WHAT NEEDS TO BE DONE → Retype the whole listing, please, keeping every line exact and dropping the pictures.

□ □ □

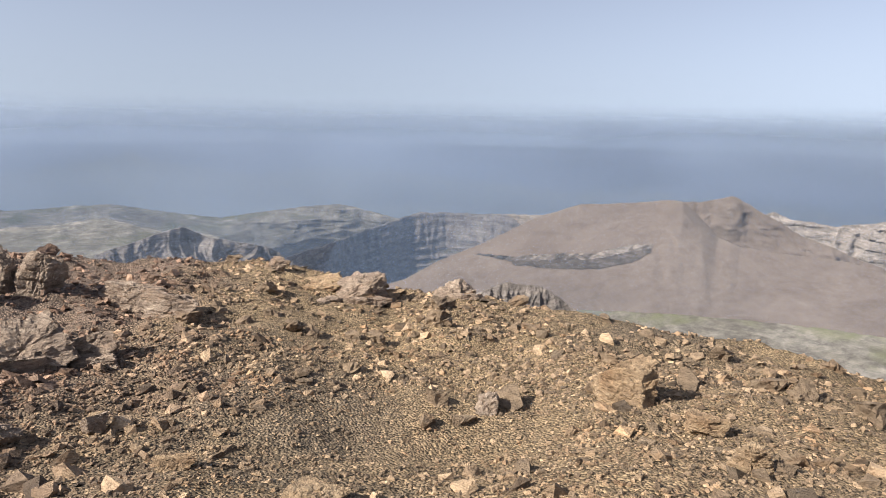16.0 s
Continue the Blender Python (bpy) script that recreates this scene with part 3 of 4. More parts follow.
near_shoulder = Slope([(104, -14), (109, -10.5), (112.2, -8.3), (115.3, -6.2), (117.5, -5.3), (119.2, -4.8), (120.9, -4.2), (123.3, -3.8), (128, -3.6), (140, -6)], [(104, -16), (140, -16)], 4150, 3500, 180, 40, 197, rib=70, rib_size=300, jag=0.15, behind=4250, front=4650)
near_shoulder.build("hazy_valley_shoulder", FAR_SIDE, "blue mountain shoulder under the far peaks")
far_cone = Slope([(96, -10), (100.5, -6.7), (101.4, -5.2), (103.3, -4.9), (106.3, -6.0), (108.9, -7.8), (112, -11)], [(96, -13), (112, -13)], 4200, 4080, 120, 50, 195, rib=60, rib_size=200, jag=0.1, behind=4650)
far_cone.build("hazy_cone_hill", WOODED, "small hazy cone-shaped hill")

# ---- the glacier peak ----
peak = Slope([(93, -29), (96, -26.5), (98.3, -24.4), (99.2, -21.9), (101.8, -19.8), (105.4, -16.6), (108.1, -13.9), (110.9, -10.7), (112.8, -10.5), (115.2, -7.8), (116.6, -7.4), (119.1, -7.8), (121.4, -5.0), (122.4, -4.5), (126.2, -2.9), (130.1, -2.2), (132.9, -1.4), (134.7, -0.2), (137.4, 1.1), (139.1, 2.0), (140.5, 1.9), (142.4, 0.6), (145.2, -1.0), (147.8, -2.0), (149.7, -3.8), (150.8, -5.7), (152, -9), (156, -14)], [(93, -29), (98.3, -30), (106, -30), (120, -27), (140, -22), (156, -16)], [(93, 1620), (103, 1900), (111, 2050), (120, 1800), (130, 1480), (137, 1300), (140, 1290), (148, 1480), (156, 1700)], [(93, 1420), (106, 1480), (120, 1280), (137, 1030), (141, 1020), (156, 1250)], 520, 150, 201,
             rib=14, rib_size=55, ledge=1.2, ledge_size=15, jag=0.1, bend=1.05, lean=0.9, cleft=12, cleft_size=60, down=0.35, tall=2.2, front=3250)
peak.build("glacier_peak", DARK_SLATE, "dark folded rock peak carrying a hanging glacier")

# ---- the south: plateau, canyon and brown hill ----
south_far = Slope([(146, -5.5), (155, -5), (171.8, -4.4), (175.4, -4.1), (180.4, -3.3), (183.2, -4.2), (189.7, -4.7), (196.7, -4.5), (201.6, -4.6), (216.3, -6.2), (219.1, -5.9), (224.6, -5.9), (229.4, -6.5), (245, -6.5), (262, -6)], [(146, -10), (262, -12)], 3780, 3300, 300, 40, 211, rib=60, rib_size=420, jag=0.35, tall=0.6, behind=3850, front=4100)
south_far.build("southern_foothills", WOODED, "low blue foothills under haze")
south_plain = Slope([(146, -2.6), (180, -2.5), (262, -2.4)], [(146, -9), (262, -9)], 4850, 4560, 200, 24, 213, rib=30, rib_size=500, jag=0.12)
south_plain.build("southern_lowland", WOODED, "hazy lowland plain reaching the horizon")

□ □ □

ANSWER IN FULL →
16.0 s
Continue the Blender Python (bpy) script that recreates this scene with part 3 of 4. More parts follow.
near_shoulder = Slope([(104, -14), (109, -10.5), (112.2, -8.3), (115.3, -6.2), (117.5, -5.3), (119.2, -4.8), (120.9, -4.2), (123.3, -3.8), (128, -3.6), (140, -6)], [(104, -16), (140, -16)], 4150, 3500, 180, 40, 197, rib=70, rib_size=300, jag=0.15, behind=4250, front=4650)
near_shoulder.build("hazy_valley_shoulder", FAR_SIDE, "blue mountain shoulder under the far peaks")
far_cone = Slope([(96, -10), (100.5, -6.7), (101.4, -5.2), (103.3, -4.9), (106.3, -6.0), (108.9, -7.8), (112, -11)], [(96, -13), (112, -13)], 4200, 4080, 120, 50, 195, rib=60, rib_size=200, jag=0.1, behind=4650)
far_cone.build("hazy_cone_hill", WOODED, "small hazy cone-shaped hill")

# ---- the glacier peak ----
peak = Slope([(93, -29), (96, -26.5), (98.3, -24.4), (99.2, -21.9), (101.8, -19.8), (105.4, -16.6), (108.1, -13.9), (110.9, -10.7), (112.8, -10.5), (115.2, -7.8), (116.6, -7.4), (119.1, -7.8), (121.4, -5.0), (122.4, -4.5), (126.2, -2.9), (130.1, -2.2), (132.9, -1.4), (134.7, -0.2), (137.4, 1.1), (139.1, 2.0), (140.5, 1.9), (142.4, 0.6), (145.2, -1.0), (147.8, -2.0), (149.7, -3.8), (150.8, -5.7), (152, -9), (156, -14)], [(93, -29), (98.3, -30), (106, -30), (120, -27), (140, -22), (156, -16)], [(93, 1620), (103, 1900), (111, 2050), (120, 1800), (130, 1480), (137, 1300), (140, 1290), (148, 1480), (156, 1700)], [(93, 1420), (106, 1480), (120, 1280), (137, 1030), (141, 1020), (156, 1250)], 520, 150, 201,
             rib=14, rib_size=55, ledge=1.2, ledge_size=15, jag=0.1, bend=1.05, lean=0.9, cleft=12, cleft_size=60, down=0.35, tall=2.2, front=3250)
peak.build("glacier_peak", DARK_SLATE, "dark folded rock peak carrying a hanging glacier")

# ---- the south: plateau, canyon and brown hill ----
south_far = Slope([(146, -5.5), (155, -5), (171.8, -4.4), (175.4, -4.1), (180.4, -3.3), (183.2, -4.2), (189.7, -4.7), (196.7, -4.5), (201.6, -4.6), (216.3, -6.2), (219.1, -5.9), (224.6, -5.9), (229.4, -6.5), (245, -6.5), (262, -6)], [(146, -10), (262, -12)], 3780, 3300, 300, 40, 211, rib=60, rib_size=420, jag=0.35, tall=0.6, behind=3850, front=4100)
south_far.build("southern_foothills", WOODED, "low blue foothills under haze")
south_plain = Slope([(146, -2.6), (180, -2.5), (262, -2.4)], [(146, -9), (262, -9)], 4850, 4560, 200, 24, 213, rib=30, rib_size=500, jag=0.12)
south_plain.build("southern_lowland", WOODED, "hazy lowland plain reaching the horizon")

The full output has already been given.